The same reasoning holds for why portraying culture clashes between Americans and Europeans, or even among Americans about Europe, would be unlikely. FBI: International benefits from the generous tax subsidies of the Hungarian government. (Such tax incentives are also key to the American holiday-movie industry, as I reported last year.) Setting aside Hungary’s recent turn toward reactionary politics, which might be a reason to avoid highlighting European politics, anything that could be perceived as critical of Europe would be reasons to yank such subsidies, and hence the show’s business model.
And why not make the show critical of Americans? Why not ask whether European crime-fighting methods have some advantages, or at least contrast different ways of approaching crime? To ask the question is to answer it. FBI: International is a big-market, major-network show (even if it’s only getting rating shares below 1). The mass American market doesn’t and won’t consume material that’s critical of America, and a host of reactionaries toting thin blue line flags stands ready to condemn anything critical about the world’s most carceral democracy as a concession to SJWs. (SJWs, for their part, are neither a large enough audience nor a fit market segment for midcult scripted dramas on CBS.)

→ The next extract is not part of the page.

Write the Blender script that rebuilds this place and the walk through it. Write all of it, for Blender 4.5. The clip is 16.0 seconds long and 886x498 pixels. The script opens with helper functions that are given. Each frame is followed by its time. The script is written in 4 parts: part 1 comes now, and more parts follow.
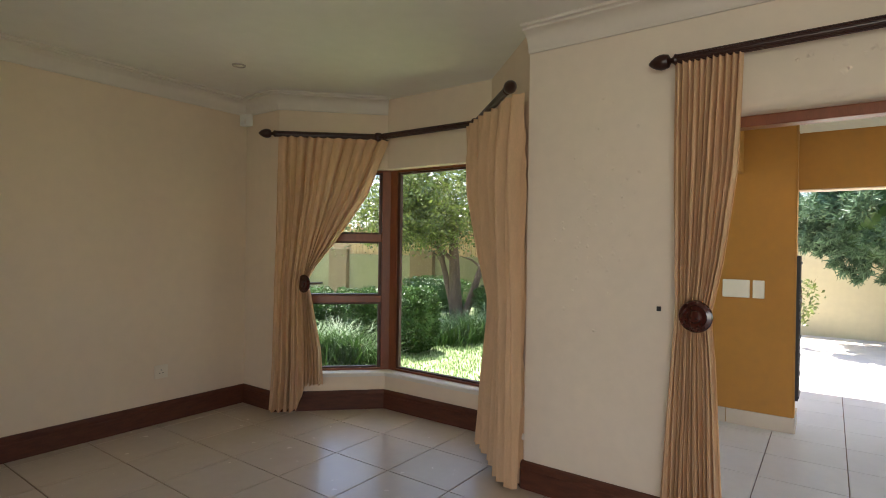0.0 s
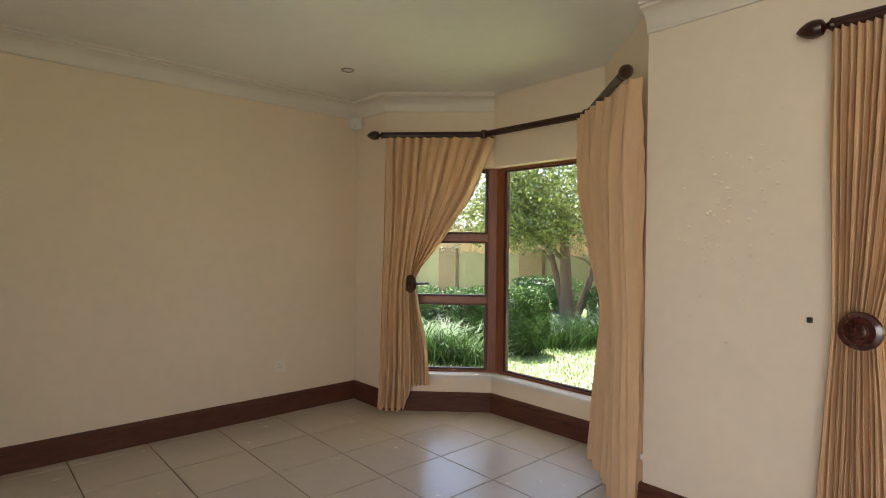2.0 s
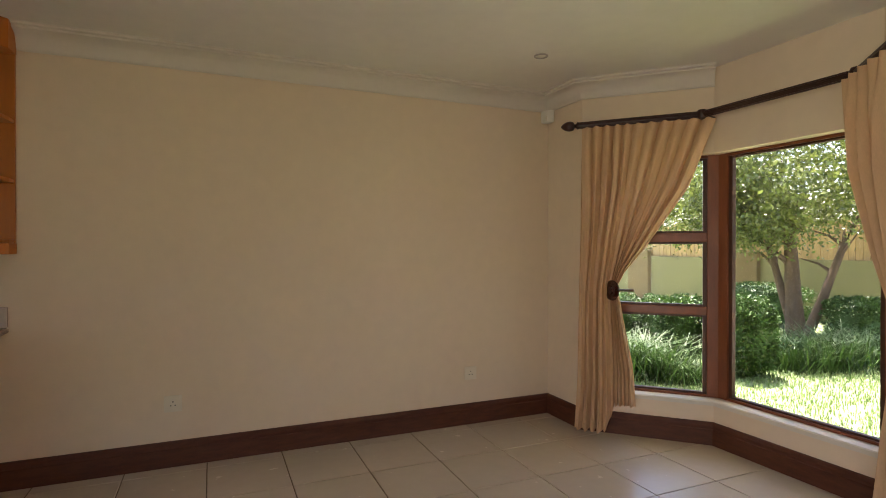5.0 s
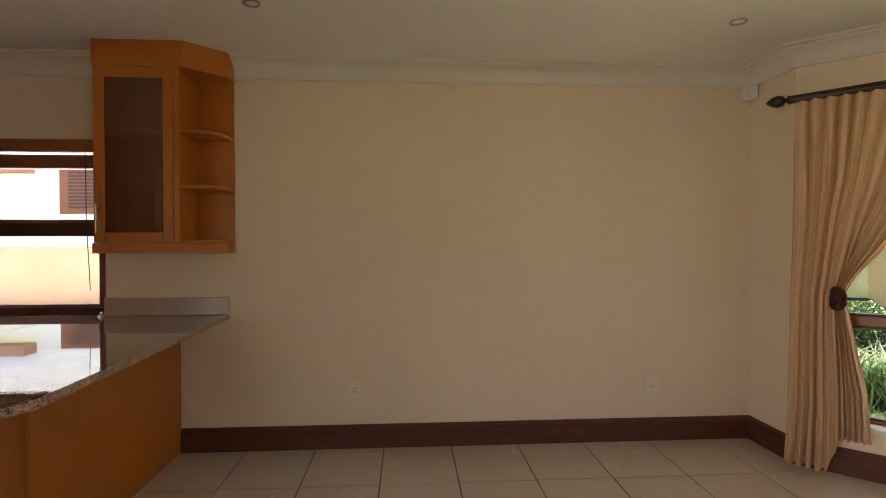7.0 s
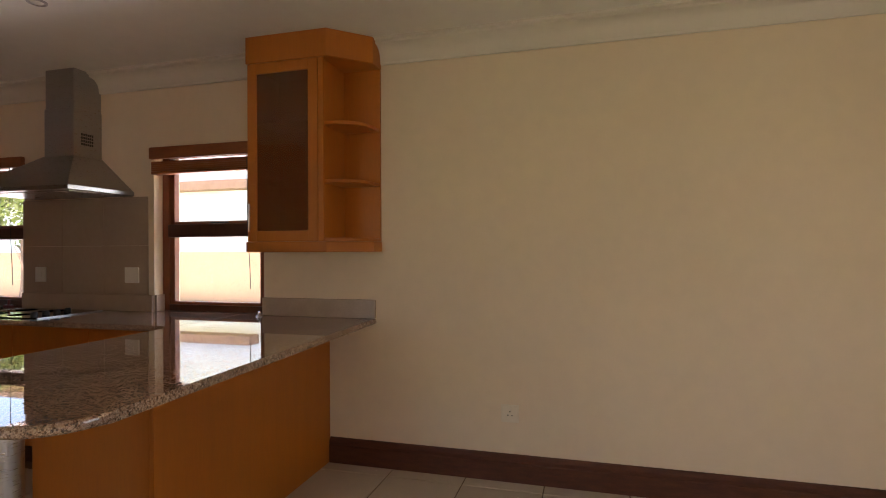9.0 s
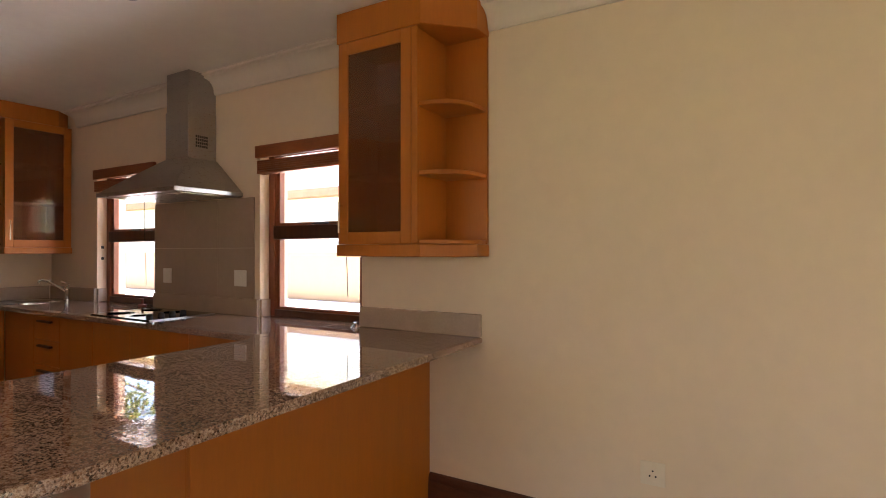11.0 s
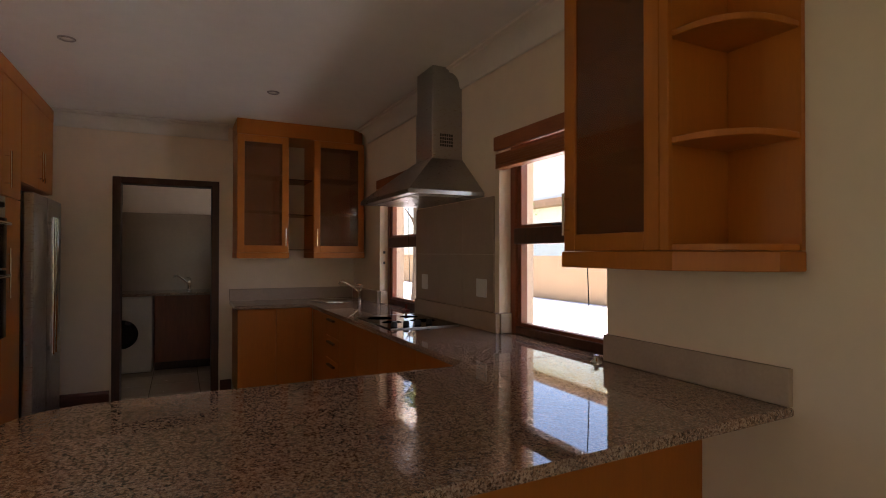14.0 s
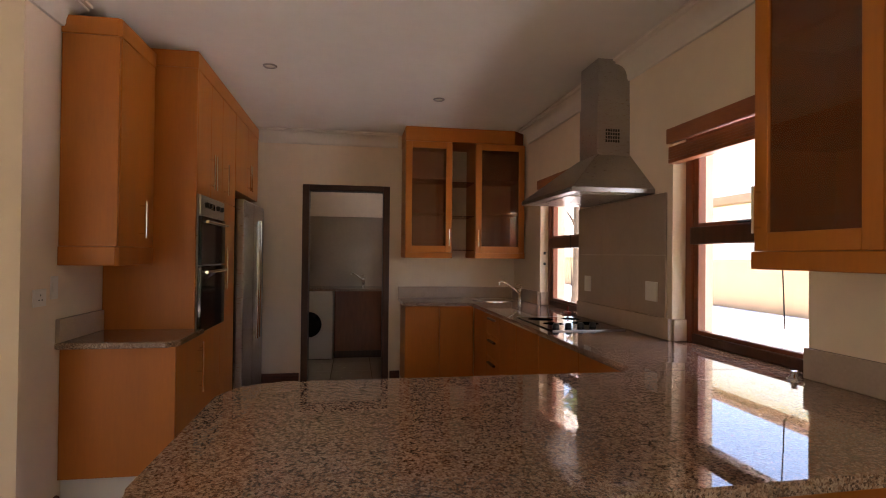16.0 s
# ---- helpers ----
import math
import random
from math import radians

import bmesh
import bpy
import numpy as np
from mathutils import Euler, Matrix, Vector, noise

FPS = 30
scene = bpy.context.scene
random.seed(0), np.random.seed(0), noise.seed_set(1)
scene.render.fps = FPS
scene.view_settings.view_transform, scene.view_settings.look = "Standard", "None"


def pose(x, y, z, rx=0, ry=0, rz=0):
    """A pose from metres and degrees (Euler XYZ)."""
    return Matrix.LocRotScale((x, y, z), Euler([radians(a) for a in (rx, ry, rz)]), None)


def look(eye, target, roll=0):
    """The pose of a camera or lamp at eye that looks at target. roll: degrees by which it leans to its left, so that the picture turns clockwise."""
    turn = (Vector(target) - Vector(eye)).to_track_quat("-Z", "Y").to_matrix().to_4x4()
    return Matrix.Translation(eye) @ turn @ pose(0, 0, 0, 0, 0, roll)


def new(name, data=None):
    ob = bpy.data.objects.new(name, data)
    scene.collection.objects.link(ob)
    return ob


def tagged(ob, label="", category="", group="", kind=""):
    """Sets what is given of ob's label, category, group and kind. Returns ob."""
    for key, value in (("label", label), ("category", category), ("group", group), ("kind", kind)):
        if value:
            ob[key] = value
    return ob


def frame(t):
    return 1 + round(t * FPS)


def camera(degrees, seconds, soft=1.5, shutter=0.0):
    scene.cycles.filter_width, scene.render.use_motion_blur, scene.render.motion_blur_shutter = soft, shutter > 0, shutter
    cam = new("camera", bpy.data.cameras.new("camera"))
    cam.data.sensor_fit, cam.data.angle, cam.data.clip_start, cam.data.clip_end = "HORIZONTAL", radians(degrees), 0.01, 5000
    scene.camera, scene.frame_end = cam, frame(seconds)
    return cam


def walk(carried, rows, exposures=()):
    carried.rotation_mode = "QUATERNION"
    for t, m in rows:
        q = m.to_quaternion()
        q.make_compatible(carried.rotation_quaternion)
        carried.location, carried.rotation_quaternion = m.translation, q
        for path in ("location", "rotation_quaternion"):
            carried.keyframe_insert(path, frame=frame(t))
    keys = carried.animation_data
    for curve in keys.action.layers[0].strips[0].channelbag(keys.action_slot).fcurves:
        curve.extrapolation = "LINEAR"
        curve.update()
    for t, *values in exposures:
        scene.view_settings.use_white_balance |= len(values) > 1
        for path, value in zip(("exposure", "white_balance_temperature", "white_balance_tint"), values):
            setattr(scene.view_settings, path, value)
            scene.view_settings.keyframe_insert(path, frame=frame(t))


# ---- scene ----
cam = camera(79.3, 16.0, soft=1.0)
PATH = [
    (0, (-2.716, -4.065, 1.353), (-1.097, -2.89, 1.344), 0.8),
    (0.5, (-2.704, -4.048, 1.35), (-1.129, -2.816, 1.339), 0.8),
    (1, (-2.675, -4.026, 1.359), (-1.157, -2.724, 1.344), 0.7),
    (1.5, (-2.638, -4.009, 1.365), (-1.198, -2.622, 1.346), 0.6),
    (2, (-2.602, -4.002, 1.364), (-1.257, -2.523, 1.345), 0.6),
    (2.5, (-2.575, -3.996, 1.361), (-1.323, -2.436, 1.343), 0.5),
    (3, (-2.544, -3.954, 1.351), (-1.397, -2.315, 1.334), 0.5),
    (5.3, (-2.504, -3.665, 1.35), (-1.81, -1.789, 1.342), 0.0),
    (5.5, (-2.471, -3.667, 1.349), (-1.853, -1.764, 1.341), 0.0),
    (6, (-2.449, -3.648, 1.353), (-2.0, -1.699, 1.345), -0.0),
    (6.5, (-2.407, -3.625, 1.358), (-2.121, -1.646, 1.345), -0.1),
    (7, (-2.39, -3.594, 1.364), (-2.258, -1.599, 1.343), -0.1),
    (7.5, (-2.354, -3.537, 1.338), (-2.389, -1.537, 1.33), -0.2),
    (8, (-2.293, -3.336, 1.336), (-2.538, -1.351, 1.327), -0.2),
    (8.5, (-2.3, -3.181, 1.35), (-2.701, -1.221, 1.338), -0.2),
    (9, (-2.292, -3.036, 1.316), (-2.826, -1.109, 1.32), -0.3),
    (11.5, (-2.344, -2.259, 1.336), (-3.522, -0.642, 1.348), -0.0),
    (12, (-2.357, -2.094, 1.333), (-3.691, -0.604, 1.353), 0.0),
    (12.5, (-2.42, -1.966, 1.33), (-3.878, -0.597, 1.349), 0.1),
    (13, (-2.512, -1.824, 1.339), (-4.086, -0.591, 1.357), 0.0),
    (13.5, (-2.555, -1.733, 1.353), (-4.237, -0.653, 1.372), 0.1),
    (14, (-2.578, -1.659, 1.359), (-4.372, -0.776, 1.377), 0.1),
    (14.5, (-2.599, -1.621, 1.343), (-4.475, -0.927, 1.37), 0.5),
    (15, (-2.6, -1.627, 1.337), (-4.524, -1.084, 1.364), 0.6),
    (15.5, (-2.598, -1.648, 1.337), (-4.551, -1.22, 1.364), 0.5),
    (16, (-2.589, -1.681, 1.346), (-4.562, -1.353, 1.368), 0.6),
]
EXPO = [(0.0, 2.22, 6150, 18), (2.0, 2.62, 6314, 19), (3.0, 2.77, 6420, 20), (5.5, 2.53, 6690, 24), (7.0, 2.54, 6833, 26), (9.0, 2.69, 6890, 26),
        (11.3, 3.25, 7010, 28), (12.0, 3.11, 7066, 29), (12.5, 2.91, 7070, 29), (13.0, 2.71, 7025, 28), (13.5, 2.57, 6979, 27), (14.0, 2.14, 6883, 25),
        (14.5, 2.02, 6788, 24), (15.0, 2.25, 6942, 26), (15.5, 2.58, 7046, 28), (16.0, 2.9, 7050, 28)]
walk(cam, [(t, look(eye, target, roll)) for t, eye, target, roll in PATH], EXPO)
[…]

For me, the biggest immediate impact of FBI: International’s dull portrayal of globe-trotting crime fighters (and just reflect on how much you have to screw up to make “globe-trotting crime fighters” boring) is that I need to scrape the bottom of another streaming barrel. For U.S. culture, the mutually reinforcing factors that make dramatic, critical depictions of the United States and its role in the world untenable is, ultimately, a much bigger loss.